Task instructions
Leave out the images; return the rest of the data exactly.

Dataset excerpt
= = =
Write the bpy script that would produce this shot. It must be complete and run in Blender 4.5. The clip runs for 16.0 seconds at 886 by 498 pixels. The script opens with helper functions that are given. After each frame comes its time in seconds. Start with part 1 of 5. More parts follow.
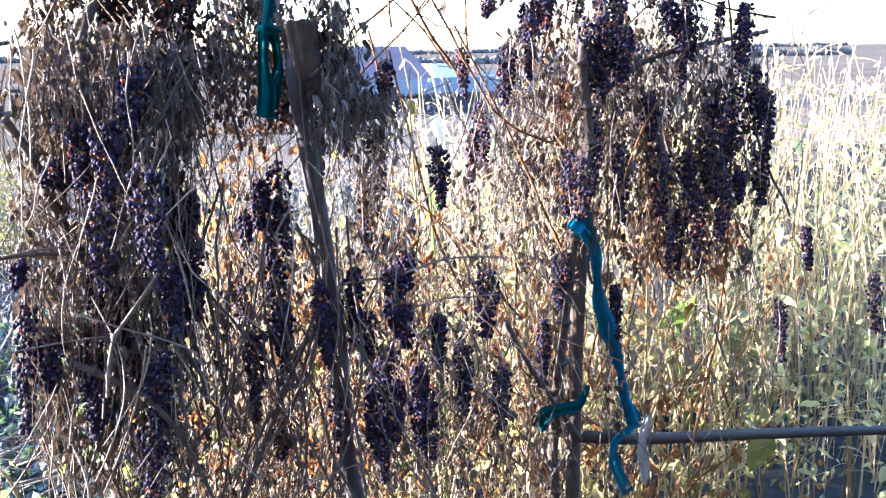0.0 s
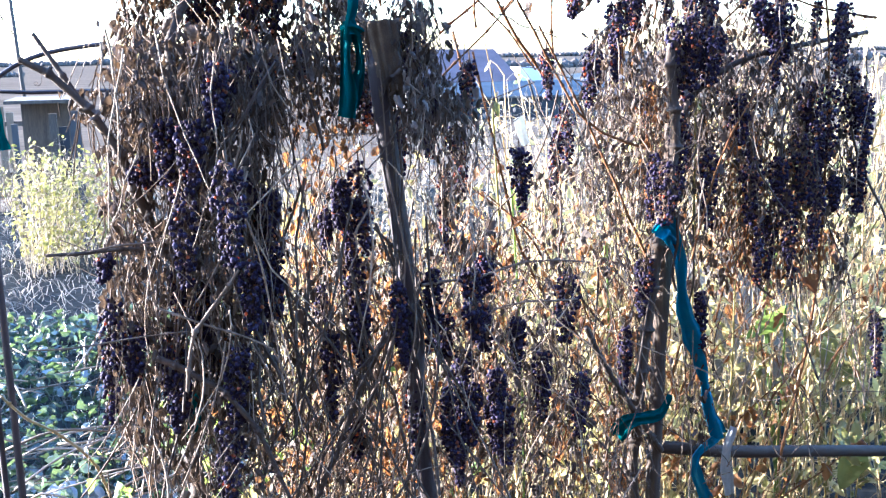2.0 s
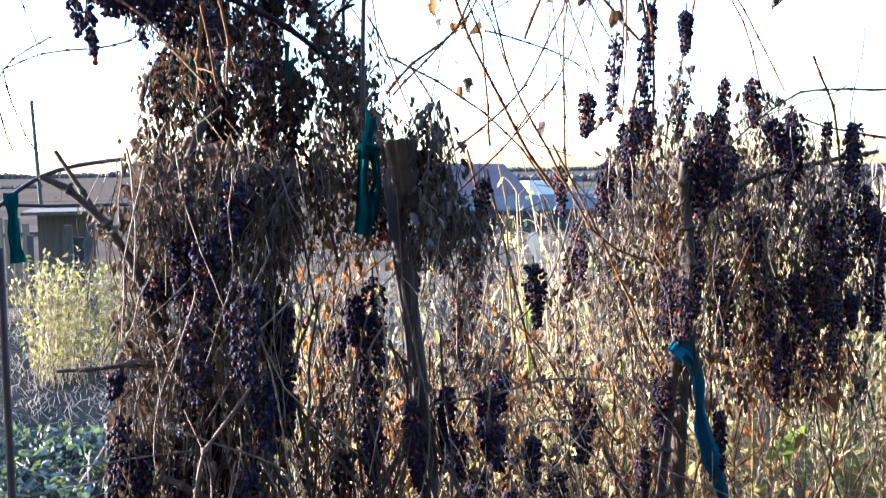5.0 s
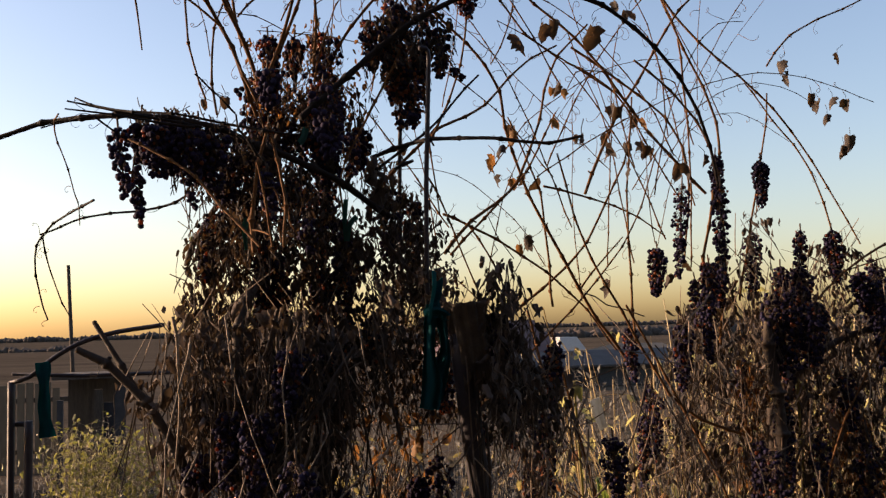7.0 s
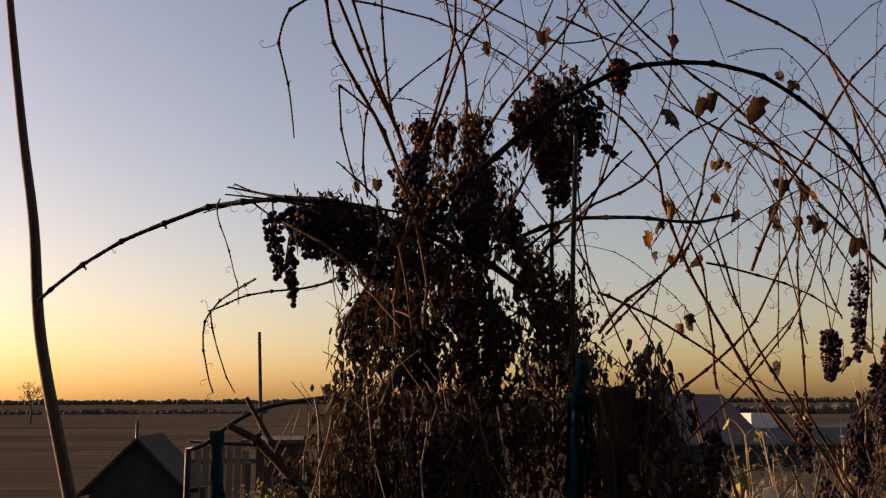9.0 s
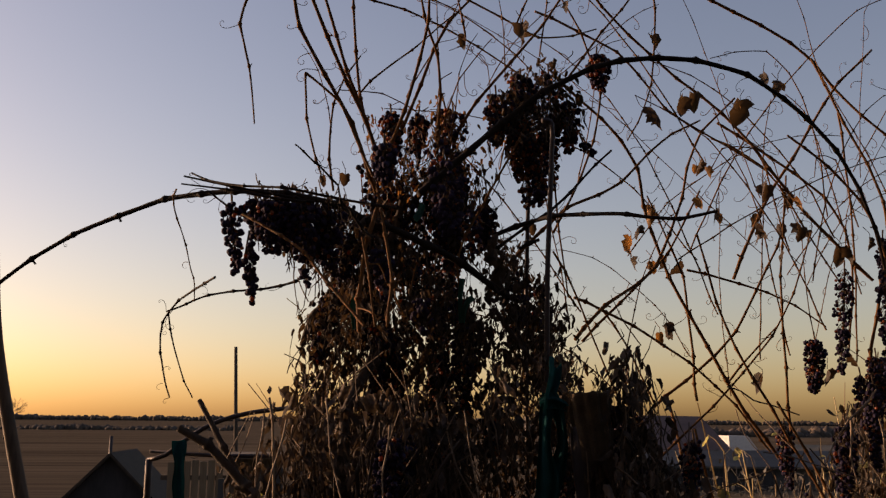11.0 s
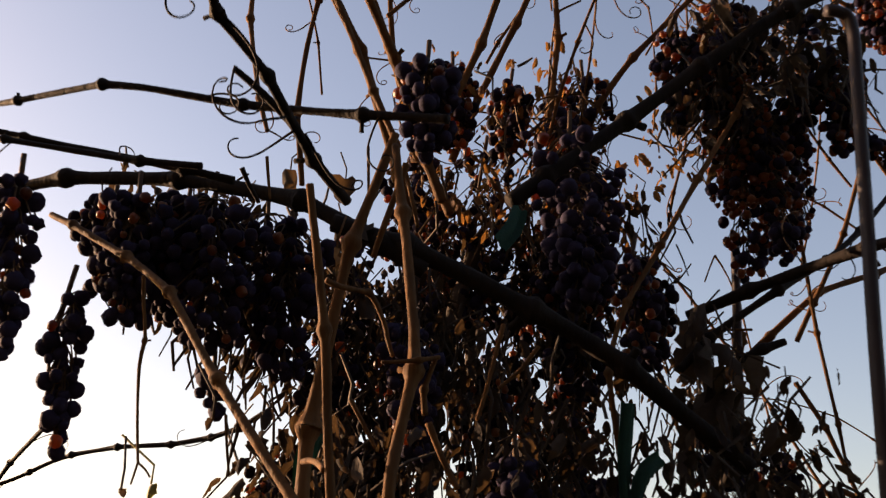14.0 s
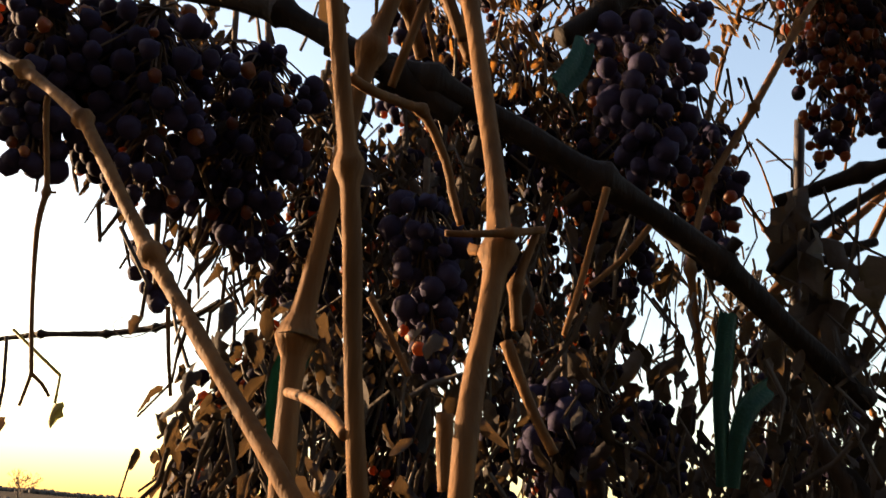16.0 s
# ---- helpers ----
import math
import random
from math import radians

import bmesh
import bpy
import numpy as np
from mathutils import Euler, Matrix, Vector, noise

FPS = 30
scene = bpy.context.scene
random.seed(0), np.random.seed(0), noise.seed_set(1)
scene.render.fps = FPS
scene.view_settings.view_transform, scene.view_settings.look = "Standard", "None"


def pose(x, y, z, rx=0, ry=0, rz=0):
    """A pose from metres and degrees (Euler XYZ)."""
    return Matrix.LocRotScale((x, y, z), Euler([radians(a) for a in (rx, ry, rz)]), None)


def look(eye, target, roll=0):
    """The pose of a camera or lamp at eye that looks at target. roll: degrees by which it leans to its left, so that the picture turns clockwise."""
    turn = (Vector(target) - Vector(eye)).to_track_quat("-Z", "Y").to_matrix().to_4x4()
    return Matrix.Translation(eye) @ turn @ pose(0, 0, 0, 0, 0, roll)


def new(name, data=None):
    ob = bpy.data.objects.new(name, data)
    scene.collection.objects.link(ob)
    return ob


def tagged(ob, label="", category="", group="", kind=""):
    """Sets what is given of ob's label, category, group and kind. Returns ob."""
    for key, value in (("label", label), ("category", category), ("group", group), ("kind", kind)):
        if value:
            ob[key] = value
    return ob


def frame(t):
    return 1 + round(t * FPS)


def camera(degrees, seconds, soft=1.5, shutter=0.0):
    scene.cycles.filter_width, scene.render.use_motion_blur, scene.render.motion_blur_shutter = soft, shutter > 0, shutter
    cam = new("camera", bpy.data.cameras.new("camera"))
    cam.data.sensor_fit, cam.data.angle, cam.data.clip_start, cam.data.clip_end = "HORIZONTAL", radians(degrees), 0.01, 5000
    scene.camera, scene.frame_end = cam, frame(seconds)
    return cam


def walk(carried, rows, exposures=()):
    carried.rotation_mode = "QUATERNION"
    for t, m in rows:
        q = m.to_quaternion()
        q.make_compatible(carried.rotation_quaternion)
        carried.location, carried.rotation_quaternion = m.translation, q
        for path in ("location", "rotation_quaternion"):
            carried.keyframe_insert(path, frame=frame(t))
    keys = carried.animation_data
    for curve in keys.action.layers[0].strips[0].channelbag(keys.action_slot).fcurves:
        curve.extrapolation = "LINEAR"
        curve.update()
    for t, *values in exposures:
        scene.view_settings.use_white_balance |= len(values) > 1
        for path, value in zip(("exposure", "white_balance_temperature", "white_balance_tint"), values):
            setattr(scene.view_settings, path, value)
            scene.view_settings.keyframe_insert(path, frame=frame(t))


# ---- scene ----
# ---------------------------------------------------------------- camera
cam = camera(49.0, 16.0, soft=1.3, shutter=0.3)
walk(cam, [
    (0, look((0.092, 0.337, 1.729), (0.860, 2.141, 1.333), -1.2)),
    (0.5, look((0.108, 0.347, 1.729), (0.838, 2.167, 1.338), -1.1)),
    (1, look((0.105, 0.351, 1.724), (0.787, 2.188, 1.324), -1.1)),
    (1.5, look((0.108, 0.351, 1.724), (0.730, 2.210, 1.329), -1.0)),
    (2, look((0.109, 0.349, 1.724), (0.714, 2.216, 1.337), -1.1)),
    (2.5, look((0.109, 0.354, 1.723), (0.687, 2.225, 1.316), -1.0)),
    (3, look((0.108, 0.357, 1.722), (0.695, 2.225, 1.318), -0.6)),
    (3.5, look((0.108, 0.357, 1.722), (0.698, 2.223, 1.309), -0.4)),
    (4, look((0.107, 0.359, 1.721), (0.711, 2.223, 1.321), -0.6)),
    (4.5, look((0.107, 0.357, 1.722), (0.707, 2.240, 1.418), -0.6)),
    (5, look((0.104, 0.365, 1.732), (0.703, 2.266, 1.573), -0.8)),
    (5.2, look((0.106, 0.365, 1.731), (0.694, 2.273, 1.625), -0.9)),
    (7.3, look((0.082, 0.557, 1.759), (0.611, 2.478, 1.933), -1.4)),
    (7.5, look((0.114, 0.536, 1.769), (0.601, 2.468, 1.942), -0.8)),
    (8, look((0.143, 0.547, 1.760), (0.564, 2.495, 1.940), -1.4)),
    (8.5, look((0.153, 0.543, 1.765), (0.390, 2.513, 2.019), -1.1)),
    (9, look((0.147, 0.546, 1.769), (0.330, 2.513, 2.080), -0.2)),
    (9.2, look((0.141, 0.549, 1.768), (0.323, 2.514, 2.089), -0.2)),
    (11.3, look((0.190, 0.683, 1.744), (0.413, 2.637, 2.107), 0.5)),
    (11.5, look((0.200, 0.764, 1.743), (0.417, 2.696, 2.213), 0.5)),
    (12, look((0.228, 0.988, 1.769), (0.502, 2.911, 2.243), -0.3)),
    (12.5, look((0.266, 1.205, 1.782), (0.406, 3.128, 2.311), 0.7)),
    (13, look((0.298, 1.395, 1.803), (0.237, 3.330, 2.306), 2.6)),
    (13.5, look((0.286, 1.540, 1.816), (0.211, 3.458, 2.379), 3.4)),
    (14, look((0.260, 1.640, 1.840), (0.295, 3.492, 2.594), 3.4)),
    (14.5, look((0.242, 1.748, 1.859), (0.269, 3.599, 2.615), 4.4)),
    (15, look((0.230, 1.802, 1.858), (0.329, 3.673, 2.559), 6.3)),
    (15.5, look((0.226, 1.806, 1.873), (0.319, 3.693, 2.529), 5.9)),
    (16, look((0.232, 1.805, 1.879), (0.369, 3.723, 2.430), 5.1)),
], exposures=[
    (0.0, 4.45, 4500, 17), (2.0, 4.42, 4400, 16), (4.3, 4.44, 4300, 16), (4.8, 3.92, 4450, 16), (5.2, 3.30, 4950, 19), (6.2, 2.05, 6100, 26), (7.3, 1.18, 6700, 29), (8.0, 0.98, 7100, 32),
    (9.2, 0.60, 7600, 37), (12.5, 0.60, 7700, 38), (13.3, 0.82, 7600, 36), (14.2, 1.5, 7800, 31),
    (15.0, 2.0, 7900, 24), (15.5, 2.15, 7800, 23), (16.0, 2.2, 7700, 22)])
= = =
Answer for the task
Write the bpy script that would produce this shot. It must be complete and run in Blender 4.5. The clip runs for 16.0 seconds at 886 by 498 pixels. The script opens with helper functions that are given. After each frame comes its time in seconds. Start with part 1 of 5. More parts follow.
0.0 s
2.0 s
5.0 s
7.0 s
9.0 s
11.0 s
14.0 s
16.0 s
# ---- helpers ----
import math
import random
from math import radians

import bmesh
import bpy
import numpy as np
from mathutils import Euler, Matrix, Vector, noise

FPS = 30
scene = bpy.context.scene
random.seed(0), np.random.seed(0), noise.seed_set(1)
scene.render.fps = FPS
scene.view_settings.view_transform, scene.view_settings.look = "Standard", "None"


def pose(x, y, z, rx=0, ry=0, rz=0):
    """A pose from metres and degrees (Euler XYZ)."""
    return Matrix.LocRotScale((x, y, z), Euler([radians(a) for a in (rx, ry, rz)]), None)


def look(eye, target, roll=0):
    """The pose of a camera or lamp at eye that looks at target. roll: degrees by which it leans to its left, so that the picture turns clockwise."""
    turn = (Vector(target) - Vector(eye)).to_track_quat("-Z", "Y").to_matrix().to_4x4()
    return Matrix.Translation(eye) @ turn @ pose(0, 0, 0, 0, 0, roll)


def new(name, data=None):
    ob = bpy.data.objects.new(name, data)
    scene.collection.objects.link(ob)
    return ob


def tagged(ob, label="", category="", group="", kind=""):
    """Sets what is given of ob's label, category, group and kind. Returns ob."""
    for key, value in (("label", label), ("category", category), ("group", group), ("kind", kind)):
        if value:
            ob[key] = value
    return ob


def frame(t):
    return 1 + round(t * FPS)


def camera(degrees, seconds, soft=1.5, shutter=0.0):
    scene.cycles.filter_width, scene.render.use_motion_blur, scene.render.motion_blur_shutter = soft, shutter > 0, shutter
    cam = new("camera", bpy.data.cameras.new("camera"))
    cam.data.sensor_fit, cam.data.angle, cam.data.clip_start, cam.data.clip_end = "HORIZONTAL", radians(degrees), 0.01, 5000
    scene.camera, scene.frame_end = cam, frame(seconds)
    return cam


def walk(carried, rows, exposures=()):
    carried.rotation_mode = "QUATERNION"
    for t, m in rows:
        q = m.to_quaternion()
        q.make_compatible(carried.rotation_quaternion)
        carried.location, carried.rotation_quaternion = m.translation, q
        for path in ("location", "rotation_quaternion"):
            carried.keyframe_insert(path, frame=frame(t))
    keys = carried.animation_data
    for curve in keys.action.layers[0].strips[0].channelbag(keys.action_slot).fcurves:
        curve.extrapolation = "LINEAR"
        curve.update()
    for t, *values in exposures:
        scene.view_settings.use_white_balance |= len(values) > 1
        for path, value in zip(("exposure", "white_balance_temperature", "white_balance_tint"), values):
            setattr(scene.view_settings, path, value)
            scene.view_settings.keyframe_insert(path, frame=frame(t))


# ---- scene ----
# ---------------------------------------------------------------- camera
cam = camera(49.0, 16.0, soft=1.3, shutter=0.3)
walk(cam, [
    (0, look((0.092, 0.337, 1.729), (0.860, 2.141, 1.333), -1.2)),
    (0.5, look((0.108, 0.347, 1.729), (0.838, 2.167, 1.338), -1.1)),
    (1, look((0.105, 0.351, 1.724), (0.787, 2.188, 1.324), -1.1)),
    (1.5, look((0.108, 0.351, 1.724), (0.730, 2.210, 1.329), -1.0)),
    (2, look((0.109, 0.349, 1.724), (0.714, 2.216, 1.337), -1.1)),
    (2.5, look((0.109, 0.354, 1.723), (0.687, 2.225, 1.316), -1.0)),
    (3, look((0.108, 0.357, 1.722), (0.695, 2.225, 1.318), -0.6)),
    (3.5, look((0.108, 0.357, 1.722), (0.698, 2.223, 1.309), -0.4)),
    (4, look((0.107, 0.359, 1.721), (0.711, 2.223, 1.321), -0.6)),
    (4.5, look((0.107, 0.357, 1.722), (0.707, 2.240, 1.418), -0.6)),
    (5, look((0.104, 0.365, 1.732), (0.703, 2.266, 1.573), -0.8)),
    (5.2, look((0.106, 0.365, 1.731), (0.694, 2.273, 1.625), -0.9)),
    (7.3, look((0.082, 0.557, 1.759), (0.611, 2.478, 1.933), -1.4)),
    (7.5, look((0.114, 0.536, 1.769), (0.601, 2.468, 1.942), -0.8)),
    (8, look((0.143, 0.547, 1.760), (0.564, 2.495, 1.940), -1.4)),
    (8.5, look((0.153, 0.543, 1.765), (0.390, 2.513, 2.019), -1.1)),
    (9, look((0.147, 0.546, 1.769), (0.330, 2.513, 2.080), -0.2)),
    (9.2, look((0.141, 0.549, 1.768), (0.323, 2.514, 2.089), -0.2)),
    (11.3, look((0.190, 0.683, 1.744), (0.413, 2.637, 2.107), 0.5)),
    (11.5, look((0.200, 0.764, 1.743), (0.417, 2.696, 2.213), 0.5)),
    (12, look((0.228, 0.988, 1.769), (0.502, 2.911, 2.243), -0.3)),
    (12.5, look((0.266, 1.205, 1.782), (0.406, 3.128, 2.311), 0.7)),
    (13, look((0.298, 1.395, 1.803), (0.237, 3.330, 2.306), 2.6)),
    (13.5, look((0.286, 1.540, 1.816), (0.211, 3.458, 2.379), 3.4)),
    (14, look((0.260, 1.640, 1.840), (0.295, 3.492, 2.594), 3.4)),
    (14.5, look((0.242, 1.748, 1.859), (0.269, 3.599, 2.615), 4.4)),
    (15, look((0.230, 1.802, 1.858), (0.329, 3.673, 2.559), 6.3)),
    (15.5, look((0.226, 1.806, 1.873), (0.319, 3.693, 2.529), 5.9)),
    (16, look((0.232, 1.805, 1.879), (0.369, 3.723, 2.430), 5.1)),
], exposures=[
    (0.0, 4.45, 4500, 17), (2.0, 4.42, 4400, 16), (4.3, 4.44, 4300, 16), (4.8, 3.92, 4450, 16), (5.2, 3.30, 4950, 19), (6.2, 2.05, 6100, 26), (7.3, 1.18, 6700, 29), (8.0, 0.98, 7100, 32),
    (9.2, 0.60, 7600, 37), (12.5, 0.60, 7700, 38), (13.3, 0.82, 7600, 36), (14.2, 1.5, 7800, 31),
    (15.0, 2.0, 7900, 24), (15.5, 2.15, 7800, 23), (16.0, 2.2, 7700, 22)])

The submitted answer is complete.